- Born: 1813
- Died: 1880 (aged 66–67)
- Other name: Matilda Sanderson
- Occupations: Bookseller and publisher
- Criminal charges: Blasphemy and selling prohibited books
- Spouse: Walter Sanderson
- Children: 2

= Matilda Roalfe =

British author, bookshop owner and publisher

Matilda Roalfe (1813–1880) was a British writer, bookseller, and publisher. She was a friend of fellow feminist freethinker Emma Martin (1812-1851)

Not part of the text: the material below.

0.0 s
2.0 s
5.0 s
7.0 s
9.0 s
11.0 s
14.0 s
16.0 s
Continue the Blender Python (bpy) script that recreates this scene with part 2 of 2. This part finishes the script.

==Bookshop and Publishing Company==
Roalfe moved from London to Edinburgh to run a bookshop, The Atheistical Depot, and publishing company Matilda Roalfe & Company, at 105 Nicolson Street. The previous owner of the shop had been imprisoned. Upon opening, she issued a circular proclaiming "I neither hope nor fear anything from authority, and am resolved to supply the public with works of a controversial and philosophical character, whether such works do or do not bring into contempt the Holy Scriptures and the Christian religion."

==Author==
Together with Charles Southwell, she wrote I am a Christian (1839).

She wrote and published Law breaking justified (1844), a 16-page booklet on the subject of blasphemy.

Together with Thomas Paterson and Thomas Finlay, she wrote "The Trial of Thomas Paterson, for Blasphemy, Before the High Court of Justiciary, Edinburgh, with the Whole of His Bold and Effective Defence. Also, the Trials of Thomas Finlay and Miss Matilda Roalfe (for Blasphemy), in the Sheriffs' Court. With Notes and a Special Dissertation on Blasphemy Prosecution in General, by the Secretary of the Anti-Persecution Union", published by Henry Hetherington, London and Edinburgh (1844)

Roalfe began a magazine in 1844 called "The Plebian" with William Baker.

==Imprisonment==
Roalfe was a prisoner in Calton Jail, Edinburgh, following her trial for the publication and sale of prohibited Freethought works, "The Age of Reason" and "The Oracle of Reason." The trial took place in the Sheriff's Court on Tuesday January 23, 1844. During the trial, Roalfe was told that if she pleaded that she was unaware of the nature of the books then she would escape with a shorter sentence; she refused to do so. Roalfe pleaded not guilty claiming that she did not sell the books with a "wicked and felonious intent." She was sentenced to imprisonment for sixty days.

== Personal life ==
She married Walter Sanderson and lived in Galashiels. They had two daughters.